A Roller Coaster Start to Summer Trading

In a sign that summer trading has officially started, with the recent Memorial Day weekend kickoff, it’s only fitting that participating in the suddenly ramped up stock market volatility has become reminiscent to riding “The Zipper”  as a kid at the amusement park on a late summer afternoon.

No doubt you’re guaranteed to have a lot of stop and start “ups and downs” but at the end of the ride you’ll be right back where you started.  

That pretty much sums up the month of May, particularly the last week, which was highlighted by a 1-2 punch Tuesday and Wednesday that was enough to send momentum traders to the sidelines and technical analysts using double thick crayons to draw their support and resistance lines.

As always, there are leaders; most recently Tech  and Financials; and laggards; clearly Transports are still a heavy weight, but on a macro level investors are still in search of the next meaningful market break, be it in either direction before picking up their chips and moving to a higher stakes table.

We’ll send the month of May packing with a healthy dose of data on the US Economy.  First and foremost we’ll get the First Revision of 1Q GDP where the previously reported +0.2% is widely expected to be revised to a -0.5% to -1.0%.  A downward revision of 1% is “baked in” this morning’s 8:30 AM release, and since we saw a very similar trend in 1Q 2014, the market is unfazed by this ….so far.

Of course, with any GDP report the devil will be in the details.   We already know that were it not for a sharp inventory build in 1Q, the advance GDP would have come in handily negative with the obvious headwind of final retail sales coming in at -0.5%.  Keep in mind that in 2014 a final 1Q GDP of -2.4% was followed up with a 2Q increase of +4.6% and 3Q of +5.0%, so we’ll have to pay particular attention to what economists do to their estimates for the middle 2 quarters of 2015 in the days and weeks ahead.

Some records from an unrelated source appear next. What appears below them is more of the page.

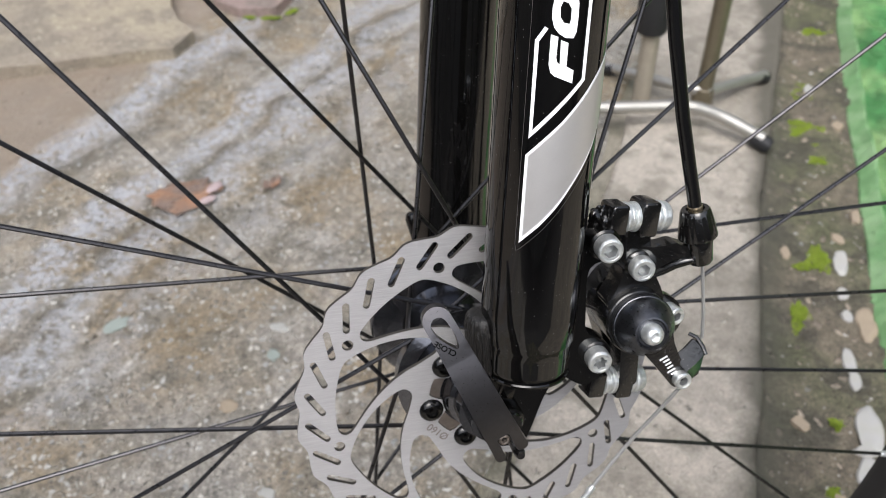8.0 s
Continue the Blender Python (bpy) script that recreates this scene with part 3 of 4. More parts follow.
bm = bmesh.new()
bmesh.ops.create_icosphere(bm, subdivisions=4, radius=1.0)
for v in bm.verts:
    v.co *= 1 + 0.40 * noise.noise(v.co * 1.6) + 0.14 * noise.noise(v.co * 4 + Vector((3, 1, 0)))
    v.co = Vector((0.0413 + v.co.x * 0.0036, -0.0590 + v.co.y * 0.0036, 0.0868 + v.co.z * 0.0048))
part("cast_lug", bm, SATIN, brake_mount, "rough black cast lug")
socket_bolt("grub_screw", (0.0396, -0.0545, 0.0112), (-0.25, -1, 0.1), 0.0024, 0.0050, brake_mount, label="small zinc grub screw")

# the two fixing stacks: block, dished washers, caliper ear, bolt head

def stack(origin, axis, size):
    d = Vector(axis).normalized()
    q = d.to_track_quat("X", "Z").to_matrix().to_4x4()
    bm = bmesh.new()
    bevelled_box(bm, (0.0076, size, size * 1.15), Matrix.Translation(Vector(origin) + d * 0.0014) @ q, 0.0016, 3)
    part("mount_block", bm, SATIN, brake_mount)
    for off, r, l in ((0.0060, 0.0060, 0.0020), (0.0080, 0.0054, 0.0022), (0.0100, 0.0060, 0.0020)):
        bm = bmesh.new()
        lathe(bm, [(-l / 2, 0), (-l / 2, r - 0.0006), (-l / 4, r), (l / 4, r), (l / 2, r - 0.0006), (l / 2, 0)], Vector(origin) + d * off, d, 28)
        part("dished_washer", bm, ZINC, brake_mount, "zinc washer")
    for off, r, l in ((0.0198, 0.0058, 0.0024), (0.0219, 0.0062, 0.0020)):
        bm = bmesh.new()
        lathe(bm, [(-l / 2, 0), (-l / 2, r - 0.0006), (-l / 4, r), (l / 4, r), (l / 2, r - 0.0006), (l / 2, 0)], Vector(origin) + d * off, d, 28)
        part("dished_washer", bm, ZINC, brake_mount, "zinc washer")
    socket_bolt("clamp_bolt", Vector(origin) + d * 0.0252, d, 0.0058, 0.0034, brake_mount, label="zinc clamp bolt")
    return Vector(origin) + d * 0.0150, q


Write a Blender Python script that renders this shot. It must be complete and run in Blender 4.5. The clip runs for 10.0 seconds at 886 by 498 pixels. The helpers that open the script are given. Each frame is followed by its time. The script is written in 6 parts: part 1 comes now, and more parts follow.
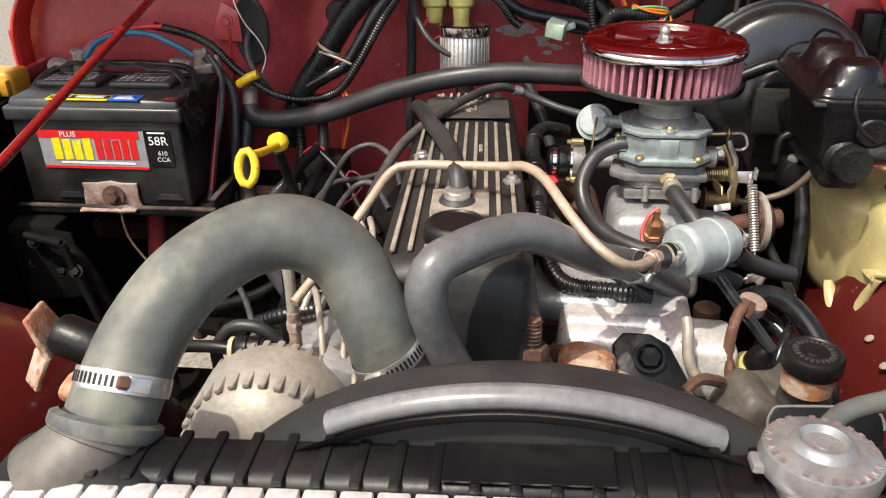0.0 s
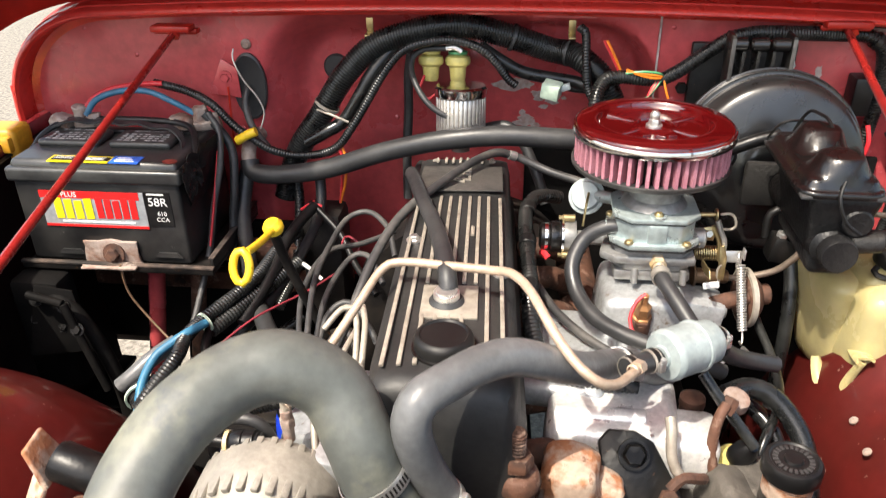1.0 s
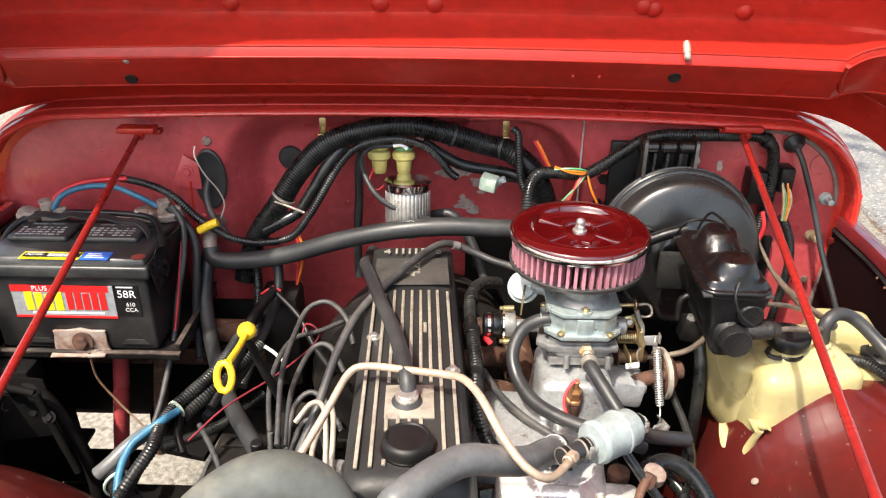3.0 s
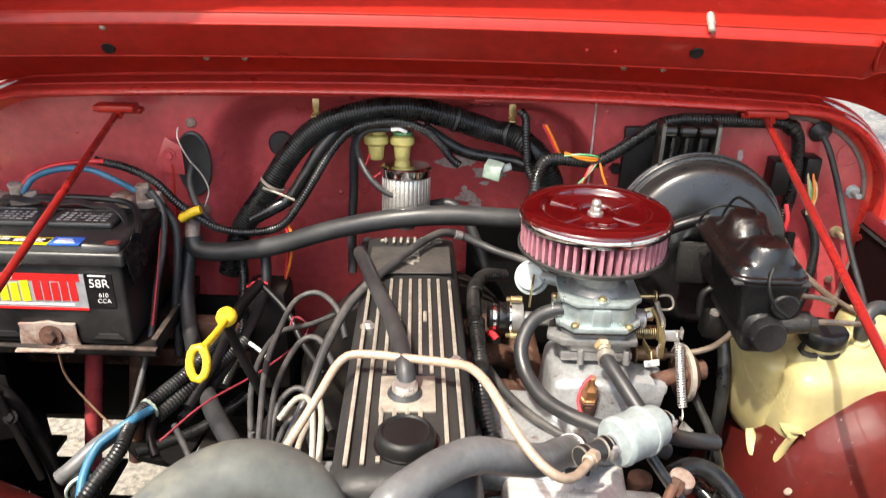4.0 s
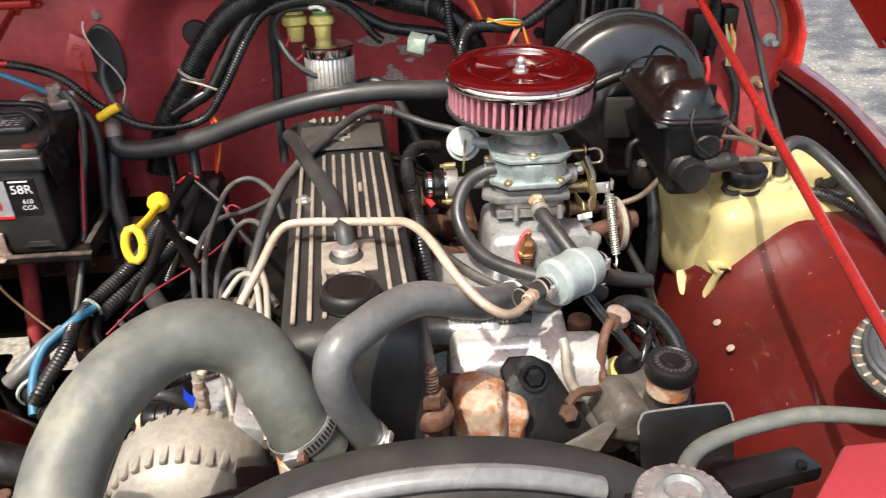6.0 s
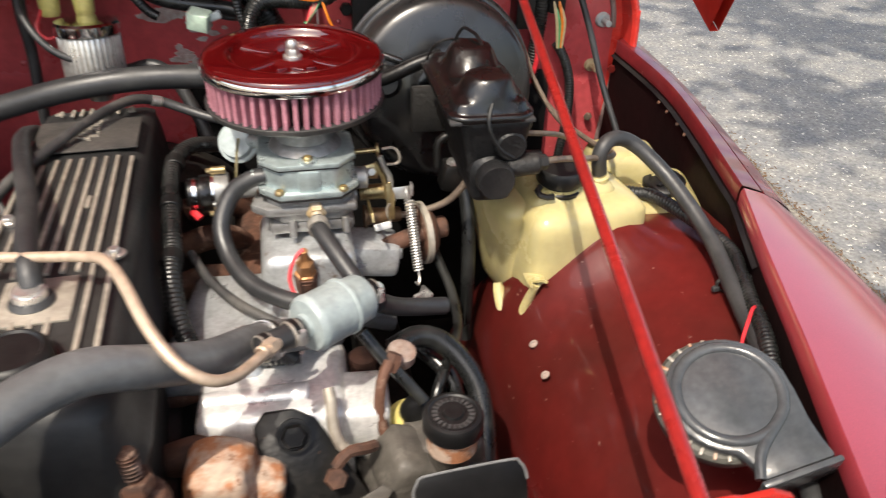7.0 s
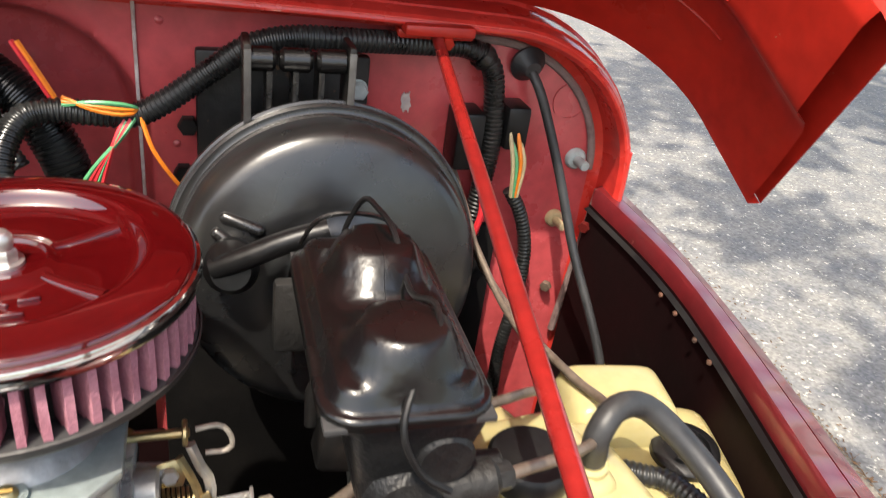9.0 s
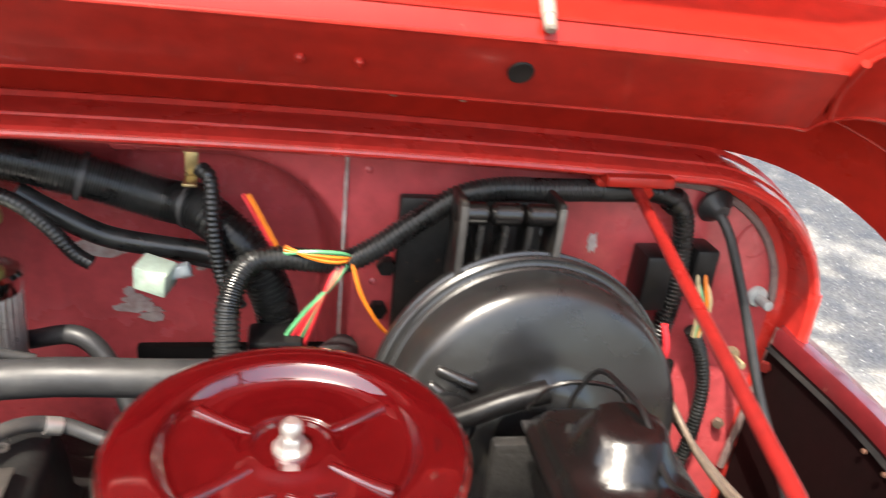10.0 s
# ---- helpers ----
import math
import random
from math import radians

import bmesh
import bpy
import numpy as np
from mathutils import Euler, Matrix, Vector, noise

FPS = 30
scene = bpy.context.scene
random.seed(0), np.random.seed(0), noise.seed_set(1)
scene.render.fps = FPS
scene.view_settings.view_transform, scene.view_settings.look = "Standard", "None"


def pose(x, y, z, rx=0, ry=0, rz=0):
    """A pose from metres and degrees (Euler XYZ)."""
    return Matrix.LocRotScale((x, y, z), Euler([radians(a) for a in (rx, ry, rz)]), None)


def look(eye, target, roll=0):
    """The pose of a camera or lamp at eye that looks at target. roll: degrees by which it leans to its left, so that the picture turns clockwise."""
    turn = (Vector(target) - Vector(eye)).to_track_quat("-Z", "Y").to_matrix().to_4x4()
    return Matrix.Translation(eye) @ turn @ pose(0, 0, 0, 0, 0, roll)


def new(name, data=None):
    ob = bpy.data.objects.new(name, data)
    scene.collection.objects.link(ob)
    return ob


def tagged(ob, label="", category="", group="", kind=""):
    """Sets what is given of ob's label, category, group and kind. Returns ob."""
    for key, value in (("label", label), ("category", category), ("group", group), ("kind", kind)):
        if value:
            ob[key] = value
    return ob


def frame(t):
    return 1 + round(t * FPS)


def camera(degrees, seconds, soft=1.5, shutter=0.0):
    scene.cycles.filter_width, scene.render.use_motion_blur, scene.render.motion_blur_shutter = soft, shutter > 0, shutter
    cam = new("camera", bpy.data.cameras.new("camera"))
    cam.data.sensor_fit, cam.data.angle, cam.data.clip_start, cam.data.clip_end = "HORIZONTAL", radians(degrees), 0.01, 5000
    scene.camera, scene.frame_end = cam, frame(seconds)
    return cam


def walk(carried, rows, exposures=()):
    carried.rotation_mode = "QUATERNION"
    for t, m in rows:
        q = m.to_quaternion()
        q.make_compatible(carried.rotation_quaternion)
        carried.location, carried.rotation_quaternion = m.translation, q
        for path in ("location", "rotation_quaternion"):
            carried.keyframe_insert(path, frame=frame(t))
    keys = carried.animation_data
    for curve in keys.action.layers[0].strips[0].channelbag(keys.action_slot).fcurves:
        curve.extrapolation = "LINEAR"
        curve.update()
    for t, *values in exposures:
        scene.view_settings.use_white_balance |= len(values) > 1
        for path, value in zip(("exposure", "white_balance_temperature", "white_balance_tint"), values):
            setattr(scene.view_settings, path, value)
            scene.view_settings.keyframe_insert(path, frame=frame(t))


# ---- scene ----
cam = camera(59.7, 10.0, soft=1.1, shutter=0.3)
PATH = [
    (0, (0.095, 0.05, 1.235), (-0.097, 1.807, 0.301), -0.9),
    (0.5, (0.089, 0.071, 1.265), (-0.094, 1.816, 0.306), -1.8),
    (1, (0.106, 0.086, 1.332), (-0.096, 1.831, 0.376), -0.8),
    (1.5, (0.097, 0.104, 1.4), (-0.076, 1.857, 0.453), -1.2),
    (2, (0.094, 0.082, 1.439), (0.015, 1.843, 0.494), -0.9),
    (2.5, (0.089, 0.021, 1.46), (0.055, 1.781, 0.512), 0.2),
    (2.7, (0.09, 0.009, 1.477), (0.055, 1.776, 0.542), 0.3),
    (3.8, (0.081, 0.091, 1.389), (0.058, 1.916, 0.572), 1.2),
    (4, (0.079, 0.085, 1.38), (0.057, 1.898, 0.536), 1.3),
    (4.5, (0.072, 0.067, 1.361), (0.047, 1.819, 0.396), 1.3),
    (5, (0.077, 0.047, 1.355), (0.049, 1.762, 0.326), 0.6),
    (5.2, (0.079, 0.043, 1.354), (0.059, 1.748, 0.309), 0.3),
    (6.3, (0.093, 0.074, 1.34), (0.313, 1.752, 0.274), -1.1),
    (6.5, (0.111, 0.094, 1.339), (0.395, 1.754, 0.26), -0.4),
    (7, (0.234, 0.184, 1.306), (0.611, 1.803, 0.193), 1.9),
    (7.5, (0.311, 0.274, 1.278), (0.749, 1.837, 0.109), 4.9),
    (8, (0.321, 0.369, 1.265), (0.828, 1.93, 0.121), 7.5),
    (8.5, (0.325, 0.488, 1.25), (0.898, 2.086, 0.192), 8.9),
    (9, (0.341, 0.586, 1.243), (0.943, 2.233, 0.281), 8.2),
    (9.5, (0.327, 0.63, 1.273), (0.881, 2.322, 0.362), 7.4),
    (10, (0.246, 0.632, 1.288), (0.645, 2.414, 0.472), 6.4),
]
walk(cam, [(t, look(eye, target, roll)) for t, eye, target, roll in PATH], [(0.0, 1.26, 6800, 9), (0.5, 1.85, 6800, 9), (1.5, 1.78, 6800, 9), (2.5, 1.82, 6800, 9), (4.0, 1.87, 6800, 9), (5.0, 1.66, 6800, 9), (6.3, 1.55, 6800, 9), (7.0, 1.39, 6800, 9), (8.0, 1.25, 6800, 9), (8.5, 1.38, 6800, 9), (9.0, 1.72, 6800, 9), (9.5, 2.08, 6800, 9), (10.0, 2.22, 6800, 9)])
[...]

At 9:45 we’ll get the Chicago PMI report for May.  Consensus is for a slight increase to 53.0 from the April reading of 52.3.  Recall that the April report at 52.3 was a 6 point bump from February and March, when we had 2 consecutive months below the expansion/contraction threshold of 50.

Of course the Chicago report leads the National ISM report by 1 day, and although the National ISM has shown steady albeit gradual declines in the first 4 months of the year, it has yet to post a reading in the “Contraction Zone” below 50.  If the Chicago ISM report later this morning has a meaningful shortfall, you could hear nervous chatter on the National ISM report due Monday morning.

At 10:00 AM we get the University of Michigan final consumer sentiment report for May.  This has become little more than a “was the stock market good to you” the last few years, although it was mildly curious that the initial report for May showed a 7 point drop from the April Reading.

With the increase in gasoline prices having leveled off and the dreaded “sell in May and go away” axiom never getting any traction, it will be interesting to see if there is a meaningful “bump” off the initial mid month May report.

The Early Line:  The 1Q GDP is no doubt the feature story of the day, but keep a close watch on headlines out of both China and Greece.  At one point overnight, the Shanghai market had hit the 10% “correction threshold” from all time highs just earlier this week!!

The Greece drama has gone on so long that the market has largely ignored it the last 6 to 8 weeks, but when it finally resolves in either a new bailout, an exit from the Euro or a hybrid default/restructuring, the market will be forced to pay attention for at least a few days.